START Provided records
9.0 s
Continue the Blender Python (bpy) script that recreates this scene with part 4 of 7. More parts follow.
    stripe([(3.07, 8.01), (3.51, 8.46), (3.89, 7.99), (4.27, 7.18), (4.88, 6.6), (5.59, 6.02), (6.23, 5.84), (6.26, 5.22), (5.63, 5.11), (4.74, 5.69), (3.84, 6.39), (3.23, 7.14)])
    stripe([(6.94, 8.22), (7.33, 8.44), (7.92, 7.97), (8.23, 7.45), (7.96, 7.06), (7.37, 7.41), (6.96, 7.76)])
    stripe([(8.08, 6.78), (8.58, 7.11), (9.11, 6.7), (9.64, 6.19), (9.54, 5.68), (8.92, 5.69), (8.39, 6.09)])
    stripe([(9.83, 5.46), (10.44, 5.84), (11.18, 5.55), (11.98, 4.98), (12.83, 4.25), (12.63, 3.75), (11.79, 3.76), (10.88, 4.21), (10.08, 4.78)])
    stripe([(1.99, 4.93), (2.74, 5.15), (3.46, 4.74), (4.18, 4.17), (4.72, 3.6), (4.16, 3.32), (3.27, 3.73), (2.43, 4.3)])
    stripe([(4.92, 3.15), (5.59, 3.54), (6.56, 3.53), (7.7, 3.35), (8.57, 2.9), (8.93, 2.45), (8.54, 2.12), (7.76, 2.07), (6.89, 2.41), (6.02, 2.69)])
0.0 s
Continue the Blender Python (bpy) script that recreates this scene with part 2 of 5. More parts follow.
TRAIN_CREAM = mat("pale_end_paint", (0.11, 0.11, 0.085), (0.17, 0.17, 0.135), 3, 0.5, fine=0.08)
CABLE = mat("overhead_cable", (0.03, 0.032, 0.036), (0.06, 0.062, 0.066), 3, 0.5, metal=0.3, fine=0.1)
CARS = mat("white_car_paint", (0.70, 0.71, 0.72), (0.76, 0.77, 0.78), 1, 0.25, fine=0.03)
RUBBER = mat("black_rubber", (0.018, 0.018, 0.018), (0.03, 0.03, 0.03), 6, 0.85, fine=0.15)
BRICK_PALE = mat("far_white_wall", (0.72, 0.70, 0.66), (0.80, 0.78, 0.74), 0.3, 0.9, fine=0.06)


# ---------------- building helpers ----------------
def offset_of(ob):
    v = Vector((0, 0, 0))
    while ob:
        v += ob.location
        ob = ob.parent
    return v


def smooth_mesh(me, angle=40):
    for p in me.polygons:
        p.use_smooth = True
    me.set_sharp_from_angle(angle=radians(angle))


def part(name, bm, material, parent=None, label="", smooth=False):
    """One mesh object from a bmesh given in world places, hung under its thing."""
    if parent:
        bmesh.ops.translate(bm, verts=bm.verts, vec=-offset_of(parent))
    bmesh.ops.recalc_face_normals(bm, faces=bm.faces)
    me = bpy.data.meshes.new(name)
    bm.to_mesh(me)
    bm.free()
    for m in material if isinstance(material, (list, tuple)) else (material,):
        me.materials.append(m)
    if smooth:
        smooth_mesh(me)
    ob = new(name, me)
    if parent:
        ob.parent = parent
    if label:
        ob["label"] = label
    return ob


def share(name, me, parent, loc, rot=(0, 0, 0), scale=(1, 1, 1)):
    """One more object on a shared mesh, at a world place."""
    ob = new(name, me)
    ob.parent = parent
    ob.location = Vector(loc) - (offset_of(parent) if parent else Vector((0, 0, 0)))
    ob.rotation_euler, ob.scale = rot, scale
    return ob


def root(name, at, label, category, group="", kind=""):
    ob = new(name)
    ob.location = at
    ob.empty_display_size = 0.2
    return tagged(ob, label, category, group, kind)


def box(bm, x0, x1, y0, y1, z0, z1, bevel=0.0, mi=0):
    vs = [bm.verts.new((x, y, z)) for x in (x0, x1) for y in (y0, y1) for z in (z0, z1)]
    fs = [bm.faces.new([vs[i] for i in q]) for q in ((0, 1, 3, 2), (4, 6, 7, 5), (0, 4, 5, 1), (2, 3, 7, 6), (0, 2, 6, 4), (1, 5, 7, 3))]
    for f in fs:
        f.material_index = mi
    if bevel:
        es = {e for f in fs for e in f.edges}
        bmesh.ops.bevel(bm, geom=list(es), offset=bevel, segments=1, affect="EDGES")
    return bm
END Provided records
> [Exercise aim]:
Repeat the material in full, exactly as it stands.

> [Answer for this exercise]:
9.0 s
Continue the Blender Python (bpy) script that recreates this scene with part 4 of 7. More parts follow.
    stripe([(3.07, 8.01), (3.51, 8.46), (3.89, 7.99), (4.27, 7.18), (4.88, 6.6), (5.59, 6.02), (6.23, 5.84), (6.26, 5.22), (5.63, 5.11), (4.74, 5.69), (3.84, 6.39), (3.23, 7.14)])
    stripe([(6.94, 8.22), (7.33, 8.44), (7.92, 7.97), (8.23, 7.45), (7.96, 7.06), (7.37, 7.41), (6.96, 7.76)])
    stripe([(8.08, 6.78), (8.58, 7.11), (9.11, 6.7), (9.64, 6.19), (9.54, 5.68), (8.92, 5.69), (8.39, 6.09)])
    stripe([(9.83, 5.46), (10.44, 5.84), (11.18, 5.55), (11.98, 4.98), (12.83, 4.25), (12.63, 3.75), (11.79, 3.76), (10.88, 4.21), (10.08, 4.78)])
    stripe([(1.99, 4.93), (2.74, 5.15), (3.46, 4.74), (4.18, 4.17), (4.72, 3.6), (4.16, 3.32), (3.27, 3.73), (2.43, 4.3)])
    stripe([(4.92, 3.15), (5.59, 3.54), (6.56, 3.53), (7.7, 3.35), (8.57, 2.9), (8.93, 2.45), (8.54, 2.12), (7.76, 2.07), (6.89, 2.41), (6.02, 2.69)])
0.0 s
Continue the Blender Python (bpy) script that recreates this scene with part 2 of 5. More parts follow.
TRAIN_CREAM = mat("pale_end_paint", (0.11, 0.11, 0.085), (0.17, 0.17, 0.135), 3, 0.5, fine=0.08)
CABLE = mat("overhead_cable", (0.03, 0.032, 0.036), (0.06, 0.062, 0.066), 3, 0.5, metal=0.3, fine=0.1)
CARS = mat("white_car_paint", (0.70, 0.71, 0.72), (0.76, 0.77, 0.78), 1, 0.25, fine=0.03)
RUBBER = mat("black_rubber", (0.018, 0.018, 0.018), (0.03, 0.03, 0.03), 6, 0.85, fine=0.15)
BRICK_PALE = mat("far_white_wall", (0.72, 0.70, 0.66), (0.80, 0.78, 0.74), 0.3, 0.9, fine=0.06)


# ---------------- building helpers ----------------
def offset_of(ob):
    v = Vector((0, 0, 0))
    while ob:
        v += ob.location
        ob = ob.parent
    return v


def smooth_mesh(me, angle=40):
    for p in me.polygons:
        p.use_smooth = True
    me.set_sharp_from_angle(angle=radians(angle))


def part(name, bm, material, parent=None, label="", smooth=False):
    """One mesh object from a bmesh given in world places, hung under its thing."""
    if parent:
        bmesh.ops.translate(bm, verts=bm.verts, vec=-offset_of(parent))
    bmesh.ops.recalc_face_normals(bm, faces=bm.faces)
    me = bpy.data.meshes.new(name)
    bm.to_mesh(me)
    bm.free()
    for m in material if isinstance(material, (list, tuple)) else (material,):
        me.materials.append(m)
    if smooth:
        smooth_mesh(me)
    ob = new(name, me)
    if parent:
        ob.parent = parent
    if label:
        ob["label"] = label
    return ob


def share(name, me, parent, loc, rot=(0, 0, 0), scale=(1, 1, 1)):
    """One more object on a shared mesh, at a world place."""
    ob = new(name, me)
    ob.parent = parent
    ob.location = Vector(loc) - (offset_of(parent) if parent else Vector((0, 0, 0)))
    ob.rotation_euler, ob.scale = rot, scale
    return ob


def root(name, at, label, category, group="", kind=""):
    ob = new(name)
    ob.location = at
    ob.empty_display_size = 0.2
    return tagged(ob, label, category, group, kind)


def box(bm, x0, x1, y0, y1, z0, z1, bevel=0.0, mi=0):
    vs = [bm.verts.new((x, y, z)) for x in (x0, x1) for y in (y0, y1) for z in (z0, z1)]
    fs = [bm.faces.new([vs[i] for i in q]) for q in ((0, 1, 3, 2), (4, 6, 7, 5), (0, 4, 5, 1), (2, 3, 7, 6), (0, 2, 6, 4), (1, 5, 7, 3))]
    for f in fs:
        f.material_index = mi
    if bevel:
        es = {e for f in fs for e in f.edges}
        bmesh.ops.bevel(bm, geom=list(es), offset=bevel, segments=1, affect="EDGES")
    return bm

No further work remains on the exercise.